Ok, sorry about that, had to get that out of my system. Desert aint kind to a boy from the Mississippi River delta region of Arkansas, I kind of like water and humidity. Heat aint the bother but dry don't suit me.
 
   / Magic steel
  • Thread Starter
#18  
29 Palms flashback - Ahhhhhhhhhhhh!!!!!!!

Ok, sorry about that, had to get that out of my system. Desert aint kind to a boy from the Mississippi River delta region of Arkansas, I kind of like water and humidity. Heat aint the bother but dry don't suit me.

My wife, a retired navy Captain previously stationed at Naval Hospital 29P, noted that about half the staff absolutely hated the desert, the other half absolutely loved it. There wasn't much middle ground.

We loved it so we stayed in the desert after she retired. I lived about 25 years in San Diego and she did a couple of tours in SD and one at Camp Pendleton (Oceanside) before we came to the desert.
 
   / Magic steel #19  
My wife, a retired navy Captain previously stationed at Naval Hospital 29P, noted that about half the staff absolutely hated the desert, the other half absolutely loved it. There wasn't much middle ground.
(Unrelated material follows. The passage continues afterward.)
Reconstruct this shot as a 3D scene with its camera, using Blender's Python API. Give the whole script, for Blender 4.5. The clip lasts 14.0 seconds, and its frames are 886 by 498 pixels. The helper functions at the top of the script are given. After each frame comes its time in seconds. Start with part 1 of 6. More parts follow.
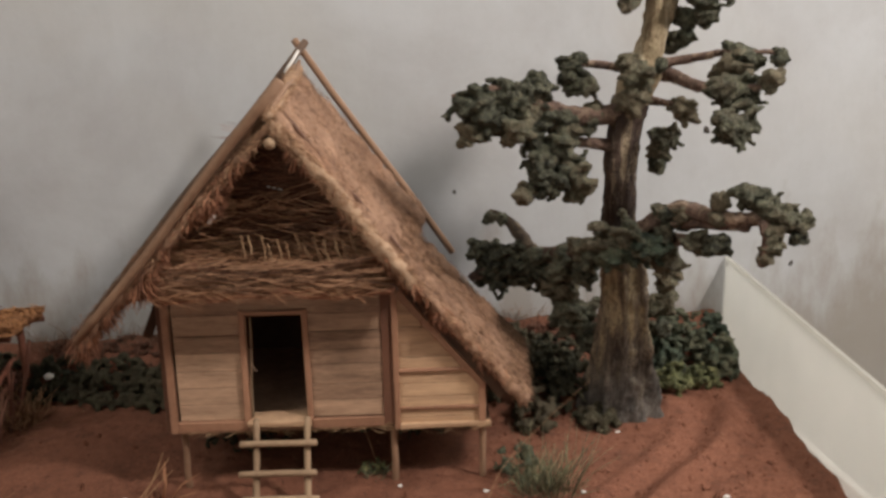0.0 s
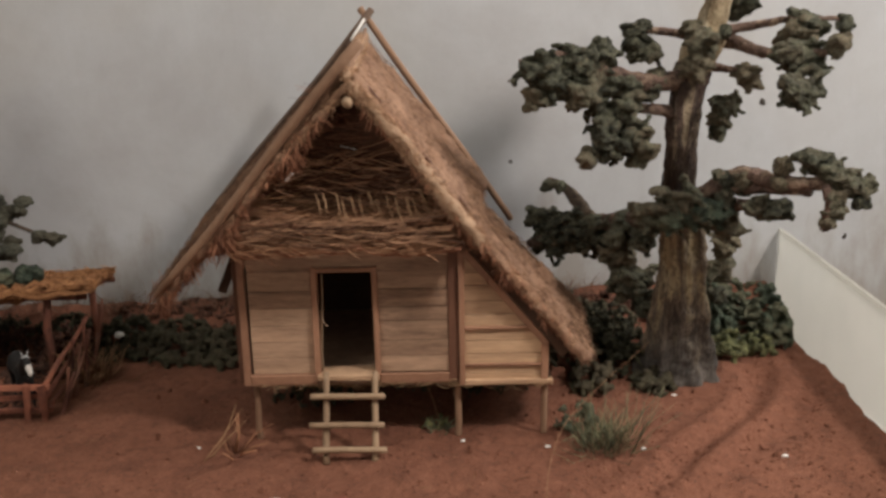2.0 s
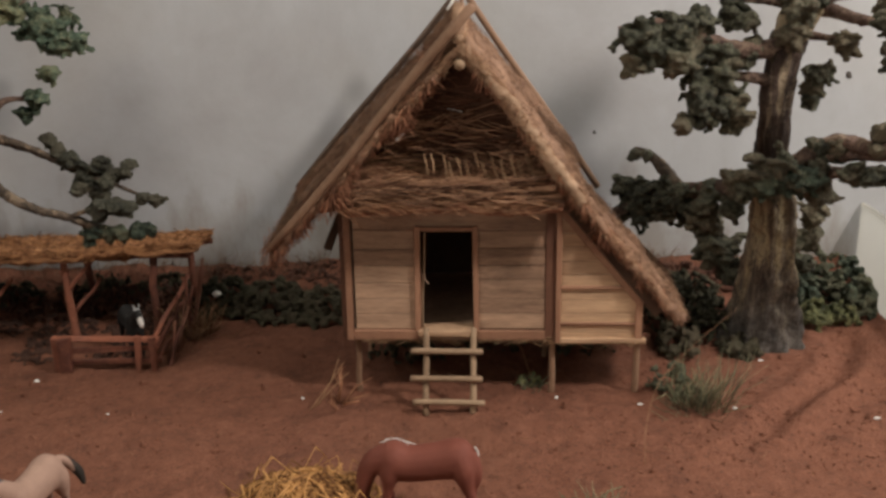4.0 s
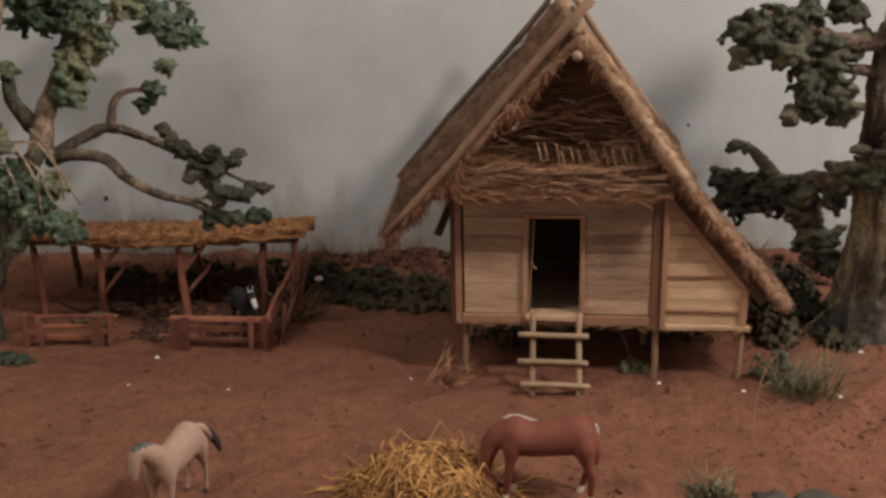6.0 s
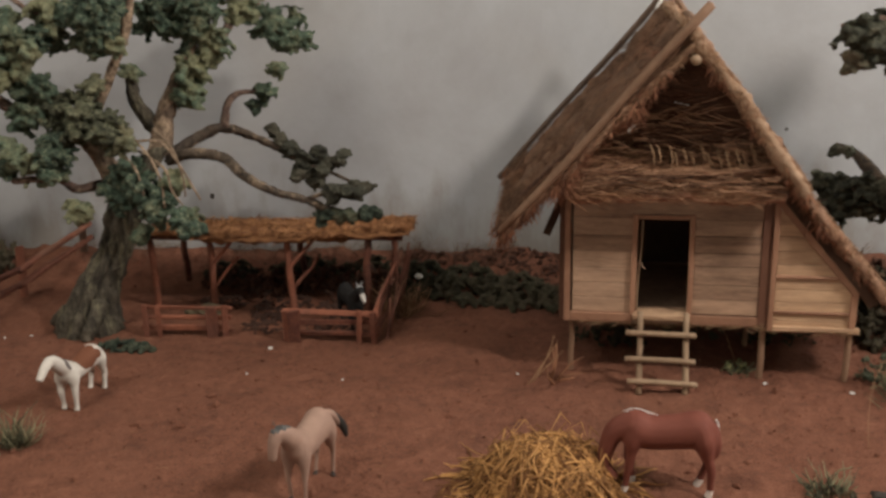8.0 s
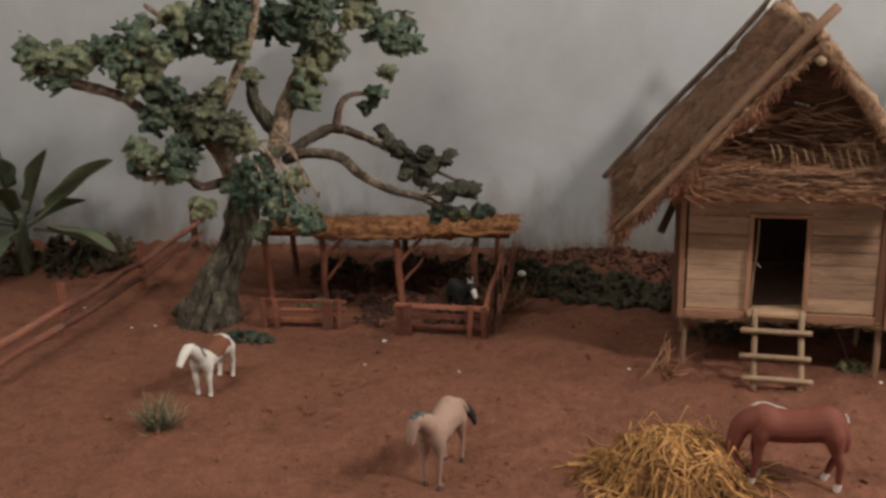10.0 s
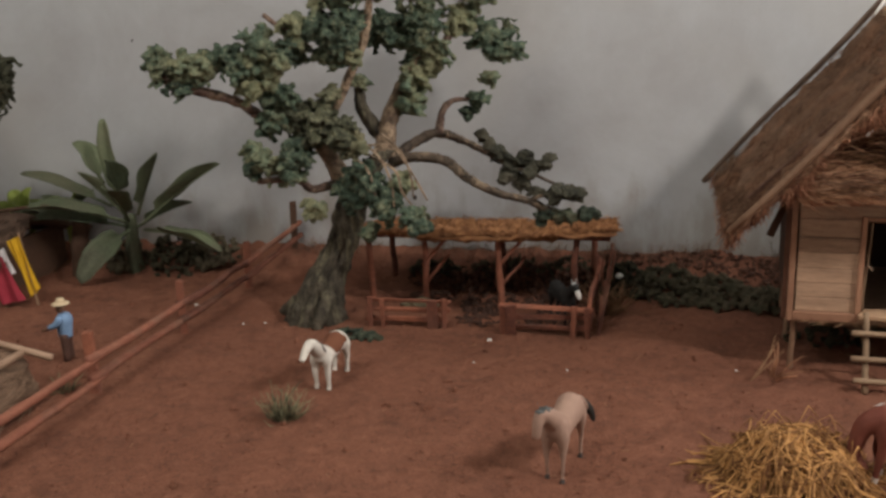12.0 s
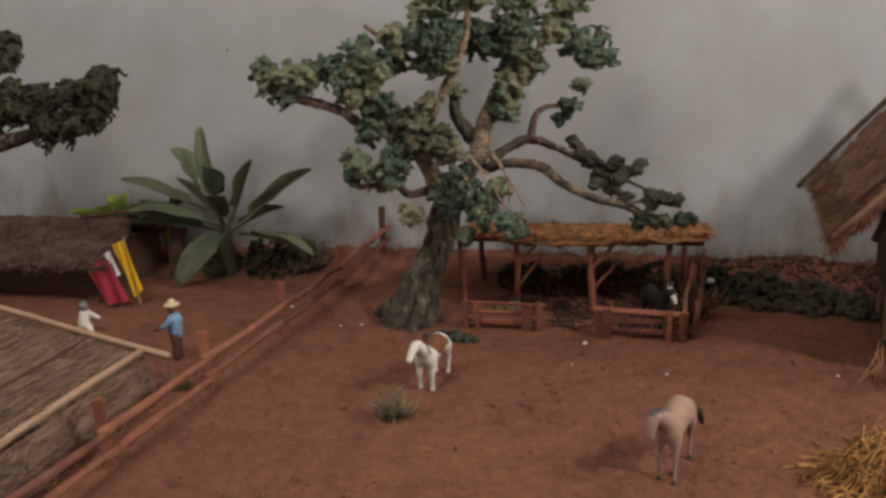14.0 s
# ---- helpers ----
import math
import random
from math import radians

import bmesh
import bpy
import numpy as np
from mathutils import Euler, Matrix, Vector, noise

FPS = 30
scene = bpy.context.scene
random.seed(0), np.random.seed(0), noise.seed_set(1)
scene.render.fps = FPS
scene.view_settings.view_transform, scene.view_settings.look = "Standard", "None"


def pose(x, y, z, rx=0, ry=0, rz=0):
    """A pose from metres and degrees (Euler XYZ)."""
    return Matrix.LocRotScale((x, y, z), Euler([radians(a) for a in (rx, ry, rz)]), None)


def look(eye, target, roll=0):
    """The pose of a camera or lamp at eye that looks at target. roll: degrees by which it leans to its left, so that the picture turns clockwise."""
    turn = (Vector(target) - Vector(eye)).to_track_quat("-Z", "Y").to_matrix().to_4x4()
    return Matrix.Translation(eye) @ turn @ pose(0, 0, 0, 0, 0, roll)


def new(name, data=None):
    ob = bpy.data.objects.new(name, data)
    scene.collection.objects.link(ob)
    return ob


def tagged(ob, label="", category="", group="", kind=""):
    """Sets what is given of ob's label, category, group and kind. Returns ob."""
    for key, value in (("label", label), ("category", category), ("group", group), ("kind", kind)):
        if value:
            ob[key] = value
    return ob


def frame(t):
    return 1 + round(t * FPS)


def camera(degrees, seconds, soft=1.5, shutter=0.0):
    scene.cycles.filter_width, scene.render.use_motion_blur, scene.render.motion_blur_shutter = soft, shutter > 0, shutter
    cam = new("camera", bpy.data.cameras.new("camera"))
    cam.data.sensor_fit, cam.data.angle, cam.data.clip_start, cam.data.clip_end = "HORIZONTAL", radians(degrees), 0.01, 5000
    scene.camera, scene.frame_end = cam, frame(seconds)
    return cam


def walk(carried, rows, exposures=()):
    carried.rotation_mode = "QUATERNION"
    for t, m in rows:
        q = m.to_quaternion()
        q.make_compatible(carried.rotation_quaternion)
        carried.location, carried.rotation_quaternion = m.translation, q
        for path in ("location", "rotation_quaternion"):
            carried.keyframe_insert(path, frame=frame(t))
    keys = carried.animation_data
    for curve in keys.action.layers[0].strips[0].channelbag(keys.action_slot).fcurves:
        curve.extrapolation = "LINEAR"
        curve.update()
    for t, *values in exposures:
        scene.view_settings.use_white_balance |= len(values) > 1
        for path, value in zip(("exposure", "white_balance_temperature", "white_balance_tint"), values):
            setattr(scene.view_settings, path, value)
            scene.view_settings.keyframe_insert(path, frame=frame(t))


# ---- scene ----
cam = camera(52.5, 14.0, soft=3.0)
METRES, EYE, TILT, LEAN, TURN = 0.6, 0.575, 0.0, 0.0, -5.0
ROWS = [
    (0.0, 0.0, 0.0, 0.0, -0.3, -14.14, 1.2),
    (0.5, -0.01, -0.013, -0.0106, -0.07, -14.42, 1.26),
    (1.0, -0.0263, -0.0286, -0.0197, 0.5, -14.64, 1.28),
    (1.5, -0.0485, -0.0451, -0.0297, 1.12, -14.77, 1.18),
    (2.0, -0.0736, -0.0639, -0.0393, 1.81, -14.96, 1.1),
    (2.5, -0.1018, -0.0854, -0.0481, 2.5, -15.16, 1.04),
    (3.0, -0.1321, -0.1072, -0.0586, 3.21, -15.42, 0.98),
    (5.5, -0.2777, -0.2108, -0.0789, 7.37, -16.02, 1.17),
    (6.0, -0.307, -0.2312, -0.0759, 8.29, -15.97, 1.22),
    (6.5, -0.3359, -0.2509, -0.075, 9.17, -15.83, 1.25),
    (7.0, -0.3645, -0.2726, -0.0727, 10.07, -15.72, 1.31),
    (7.5, -0.3943, -0.2944, -0.0702, 10.98, -15.69, 1.32),
    (10.0, -0.5477, -0.417, -0.0579, 15.6, -15.47, 1.89),
    (10.5, -0.5795, -0.4442, -0.0534, 16.48, -15.31, 2.03),
    (11.0, -0.6084, -0.4703, -0.0495, 17.4, -15.25, 2.22),
    (11.5, -0.6359, -0.4961, -0.0478, 18.28, -15.12, 2.33),
    (12.0, -0.6632, -0.5225, -0.0434, 19.1, -15.05, 2.38),
    (12.5, -0.6878, -0.5459, -0.0395, 19.89, -14.9, 2.43),
    (13.0, -0.7143, -0.5682, -0.0367, 20.68, -14.85, 2.48),
    (13.5, -0.7387, -0.5926, -0.0298, 21.52, -14.72, 2.77),
    (14.0, -0.7655, -0.6158, -0.0212, 22.35, -14.68, 3.05),
]
walk(cam, [(t, pose(0, 0, EYE, TILT, LEAN, TURN) @ pose(METRES * x, METRES * y, METRES * z, 90 + pitch, roll, yaw)) for t, x, y, z, yaw, pitch, roll in ROWS],
     exposures=[(0.0, -0.02, 6500, 10), (3.0, -0.12, 6560, 10.5), (6.5, -0.16, 6660, 10), (10.0, -0.11, 6480, 9.5), (12.3, -0.11, 6430, 9.5), (14.0, -0.16, 6540, 10)])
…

We loved it so we stayed in the desert after she retired. I lived about 25 years in San Diego and she did a couple of tours in SD and one at Camp Pendleton (Oceanside) before we came to the desert.
I can certainly understand that, different strokes for different folks and desert is not the stroke for me or maybe I would have a stroke if I lived in the desert.
 
   / Magic steel #20  
7 years out in the open.

How long do you think the basic gray manufacturer coating would last?

They are already starting to rust out of the steel mill.